Avoid any protests or political gatherings and be wary of making political statements in public. Lèse-majesté (criticism of the monarchy in any form) is a crime which can be broadly interpreted and can carry a long jail sentence. See Political situation
Terrorists are very likely to try to carry out attacks in Thailand. On 2 August 2019, a number of small explosions occurred in Bangkok. On 10 March 2019 a number of small explosions occurred in Satun City and in Patthalung Province in the south of Thailand. The authorities have on a number of occasions warned of the possibility of attacks to coincide with symbolic dates or holidays. Take care, particularly in public places, follow the advice of local authorities and monitor local media reports. See Terrorism
Urban areas across Thailand, especially in Bangkok and Chiang Mai, can experience poor air quality and high PM 2.5 counts, occasionally entering the unhealthy and hazardous levels. See Air quality
Make sure you research local laws and customs before you travel. Laws and penalties can be different from the UK. Conviction for possession, distribution or manufacture of drugs can lead to the death penalty. See Local laws and customs
There are a high number of road traffic accidents in Thailand especially involving motorcycles. See Road travel
The rainy season in much of Thailand is from May to October. See Rainy season
UK health authorities have classified Thailand as having a risk of Zika virus transmission. For information and advice about the risks associated with Zika virus, visit the National Travel Health Network and Centre website.
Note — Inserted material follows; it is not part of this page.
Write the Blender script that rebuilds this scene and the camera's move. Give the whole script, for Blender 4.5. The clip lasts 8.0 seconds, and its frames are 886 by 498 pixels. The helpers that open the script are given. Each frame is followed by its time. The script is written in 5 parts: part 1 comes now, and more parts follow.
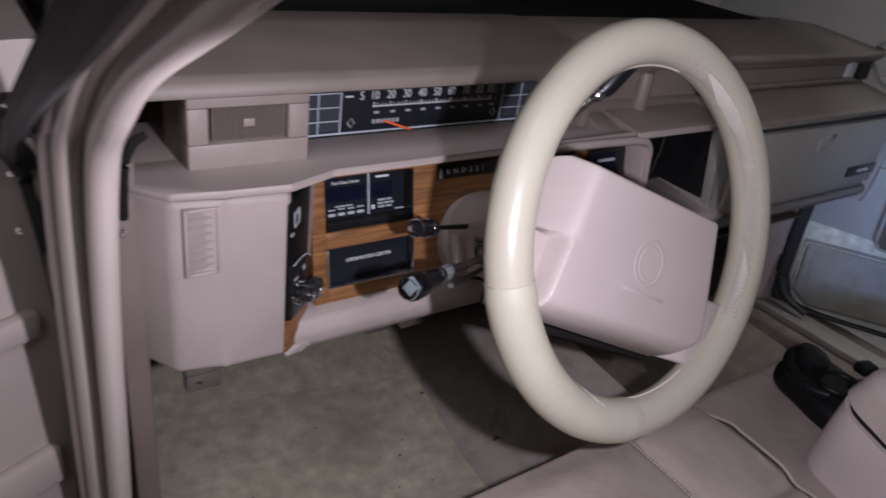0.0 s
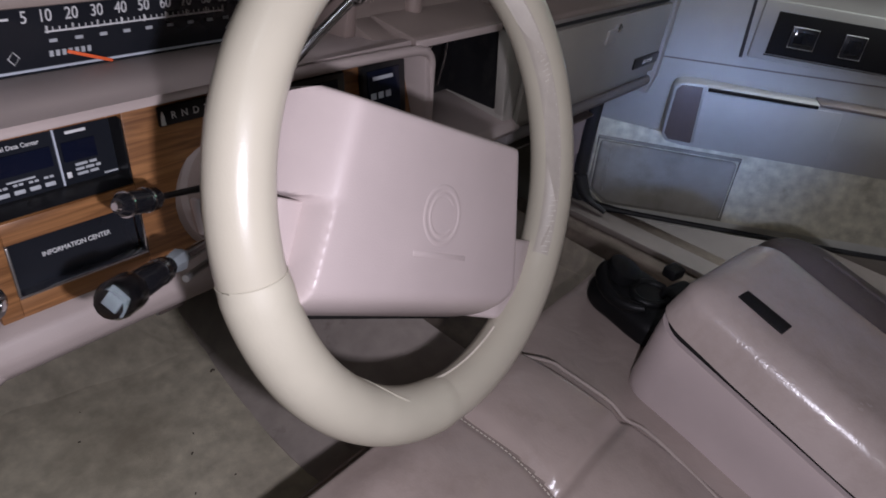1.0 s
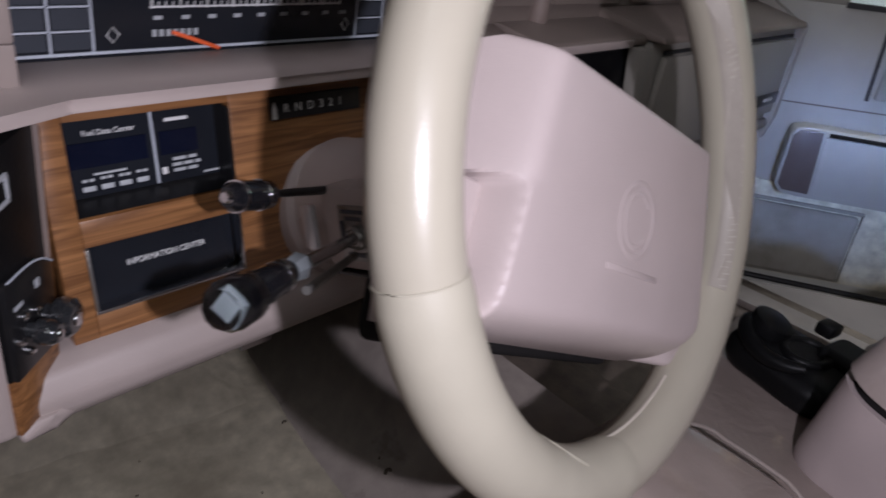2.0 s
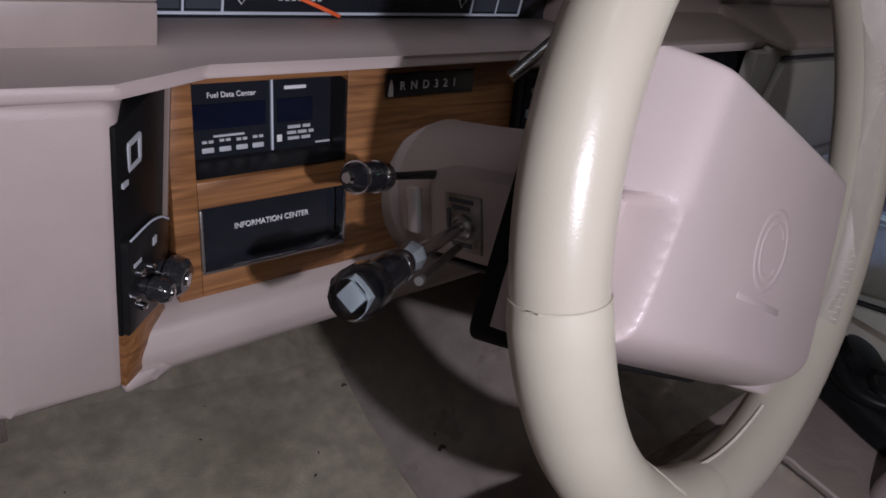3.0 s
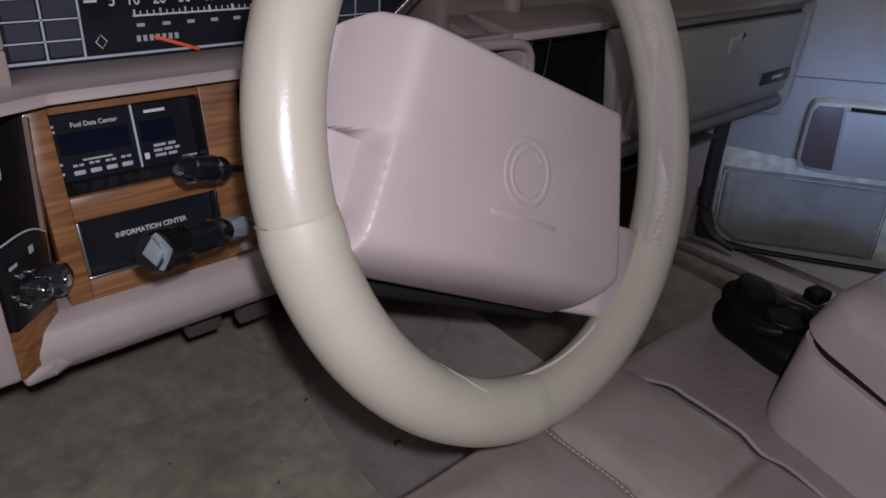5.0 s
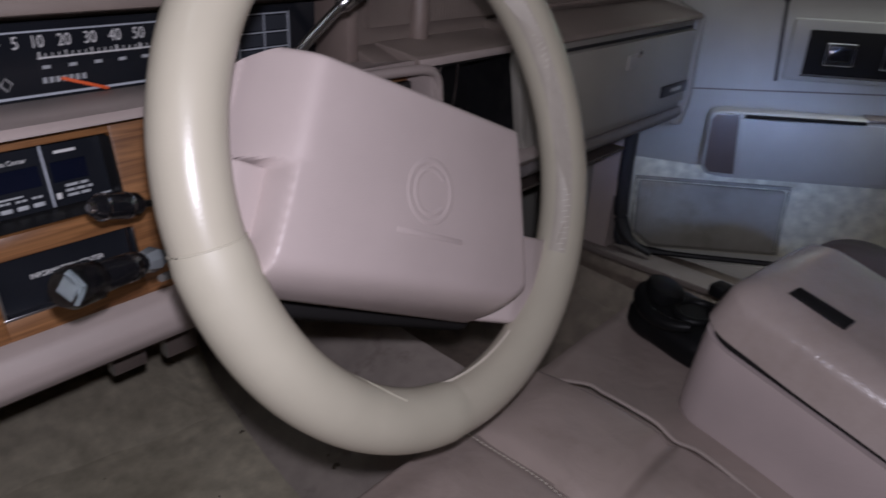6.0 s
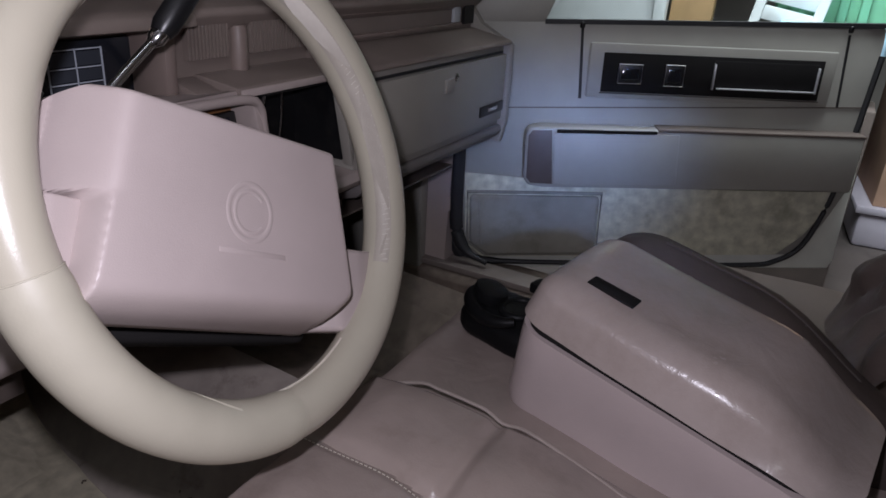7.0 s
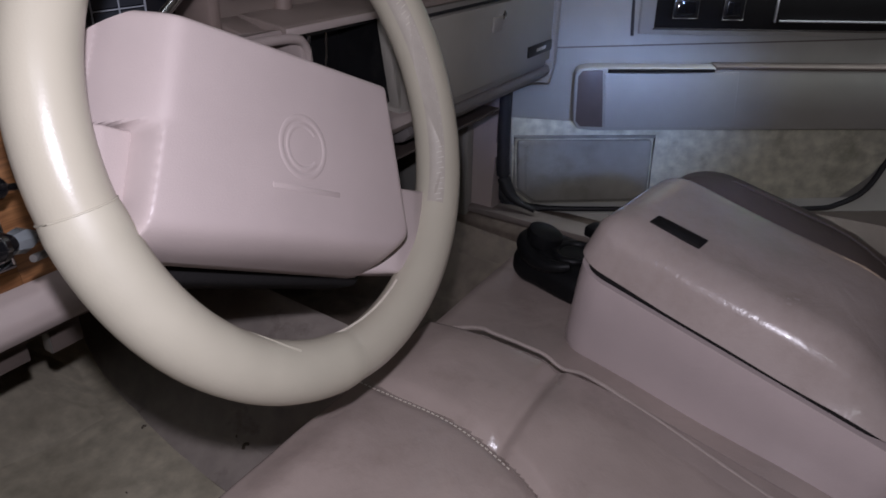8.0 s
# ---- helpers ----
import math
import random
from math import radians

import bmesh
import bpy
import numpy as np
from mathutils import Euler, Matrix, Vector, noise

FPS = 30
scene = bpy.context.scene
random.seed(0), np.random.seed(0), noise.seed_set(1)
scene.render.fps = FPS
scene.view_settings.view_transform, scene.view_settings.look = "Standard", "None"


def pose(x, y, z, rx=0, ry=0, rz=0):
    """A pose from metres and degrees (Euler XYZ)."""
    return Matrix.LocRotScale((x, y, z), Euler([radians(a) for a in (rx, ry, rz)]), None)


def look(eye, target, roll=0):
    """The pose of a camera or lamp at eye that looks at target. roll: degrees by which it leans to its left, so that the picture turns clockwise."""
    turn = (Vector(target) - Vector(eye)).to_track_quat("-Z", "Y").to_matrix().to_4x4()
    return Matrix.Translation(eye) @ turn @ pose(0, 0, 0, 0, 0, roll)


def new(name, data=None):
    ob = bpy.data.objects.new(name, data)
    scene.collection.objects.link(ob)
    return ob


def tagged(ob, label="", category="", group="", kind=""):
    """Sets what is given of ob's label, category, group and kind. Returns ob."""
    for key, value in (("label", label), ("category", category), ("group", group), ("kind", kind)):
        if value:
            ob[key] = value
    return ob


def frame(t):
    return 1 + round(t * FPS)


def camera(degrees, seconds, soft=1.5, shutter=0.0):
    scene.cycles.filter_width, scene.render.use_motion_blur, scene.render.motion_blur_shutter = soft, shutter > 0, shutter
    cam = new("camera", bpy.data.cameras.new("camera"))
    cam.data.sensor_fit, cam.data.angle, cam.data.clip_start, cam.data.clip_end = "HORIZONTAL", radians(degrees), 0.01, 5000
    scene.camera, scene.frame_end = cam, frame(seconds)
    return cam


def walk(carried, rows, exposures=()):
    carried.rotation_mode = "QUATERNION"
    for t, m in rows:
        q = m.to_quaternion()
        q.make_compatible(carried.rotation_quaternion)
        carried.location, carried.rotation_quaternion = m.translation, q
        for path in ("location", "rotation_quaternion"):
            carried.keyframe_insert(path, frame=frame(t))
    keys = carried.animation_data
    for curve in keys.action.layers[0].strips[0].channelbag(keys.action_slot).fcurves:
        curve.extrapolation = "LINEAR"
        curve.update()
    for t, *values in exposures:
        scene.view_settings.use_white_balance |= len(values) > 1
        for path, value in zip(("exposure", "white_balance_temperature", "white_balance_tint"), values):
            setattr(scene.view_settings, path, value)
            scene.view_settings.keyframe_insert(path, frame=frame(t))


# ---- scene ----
cam = camera(64.5, 8.0, soft=1.6, shutter=0.25)
PATH = [
    (0, (-0.533, -0.372, 1.181), (0.549, 1.021, 0.237), 8.6),
    (0.2, (-0.501, -0.328, 1.172), (0.713, 0.93, 0.2), 9.2),
    (0.5, (-0.465, -0.285, 1.173), (0.938, 0.688, 0.132), 12.1),
    (0.7, (-0.433, -0.274, 1.161), (0.978, 0.668, 0.1), 11.5),
    (1, (-0.39, -0.278, 1.141), (1.013, 0.653, 0.062), 10.2),
    (1.2, (-0.378, -0.292, 1.128), (1.024, 0.635, 0.044), 8.7),
    (1.5, (-0.357, -0.288, 1.096), (1.08, 0.714, 0.131), 5.8),
    (1.7, (-0.358, -0.246, 1.072), (1.076, 0.811, 0.165), 5.8),
    (2, (-0.373, -0.177, 1.042), (1.001, 0.932, 0.103), 9.5),
    (2.2, (-0.394, -0.146, 1.05), (0.976, 0.947, 0.087), 13.8),
    (3.3, (-0.385, -0.138, 1.045), (0.838, 1.04, -0.014), 13.2),
    (3.5, (-0.371, -0.166, 1.052), (0.853, 1.025, 0.011), 11.6),
    (3.7, (-0.36, -0.192, 1.061), (0.859, 1.017, 0.035), 9.8),
    (4, (-0.347, -0.22, 1.066), (0.875, 1.026, 0.089), 7.9),
    (4.5, (-0.35, -0.275, 1.057), (0.883, 0.965, 0.086), 6.2),
    (4.7, (-0.349, -0.284, 1.051), (0.879, 0.965, 0.085), 5.1),
    (5.8, (-0.347, -0.302, 1.048), (0.929, 0.951, 0.153), 2.8),
    (6, (-0.353, -0.318, 1.058), (1.025, 0.836, 0.181), 3.3),
    (6.2, (-0.362, -0.342, 1.065), (1.138, 0.681, 0.226), 3.7),
    (6.5, (-0.369, -0.364, 1.071), (1.238, 0.516, 0.27), 3.9),
    (7, (-0.377, -0.367, 1.07), (1.257, 0.473, 0.279), 3.9),
    (7.5, (-0.371, -0.348, 1.056), (1.233, 0.499, 0.214), 3.6),
    (8, (-0.369, -0.347, 1.047), (1.162, 0.56, 0.133), 1.7),
]
walk(cam, [(t, look(eye, target, roll)) for t, eye, target, roll in PATH], exposures=((0, 0.42), (0.5, 0.32), (1.0, 0.34), (2.0, 0.28), (2.3, 0.22), (3.4, 0.02), (4.0, -0.20), (4.6, -0.10), (6, -0.10), (6.5, 0.08), (7, 0.14), (8, 0.17)))

# ---- light ----
world = bpy.data.worlds.new("world")
scene.world = world
world.use_nodes = True
bg = world.node_tree.nodes["Background"]
bg.inputs["Color"].default_value = (0.55, 0.62, 0.8, 1)
bg.inputs["Strength"].default_value = 0.008


def lamp(name, kind, m, energy, colour, size):
    data = bpy.data.lights.new(name, kind)
    data.energy, data.color = energy, colour
    if kind == "AREA":
        data.shape, data.size, data.size_y = "RECTANGLE", size[0], size[1]
    else:
        data.shadow_soft_size = size
    ob = new(name, data)
    ob.matrix_world = m
    return ob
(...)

The Tourist Authority of Thailand’s website and call centre (1672 - press ‘9’ for English) are able to provide some general advice to tourists in English. If you need to contact local emergency services, call 1155 (tourist police) or 1669 (emergency medical services).
If you need emergency help from the UK government, contact the nearest British Embassy, Consulate or High Commission. Consular support is not available in the parts of Thailand where the FCDO advises against all but essential travel (as set out above).
If you’re living in Thailand or planning to stay for a longer period, check the Living in Thailand guide in addition to this travel advice.
The Overseas Business Risk service offers information and advice for British companies operating overseas on how to manage political, economic, and business security-related risks.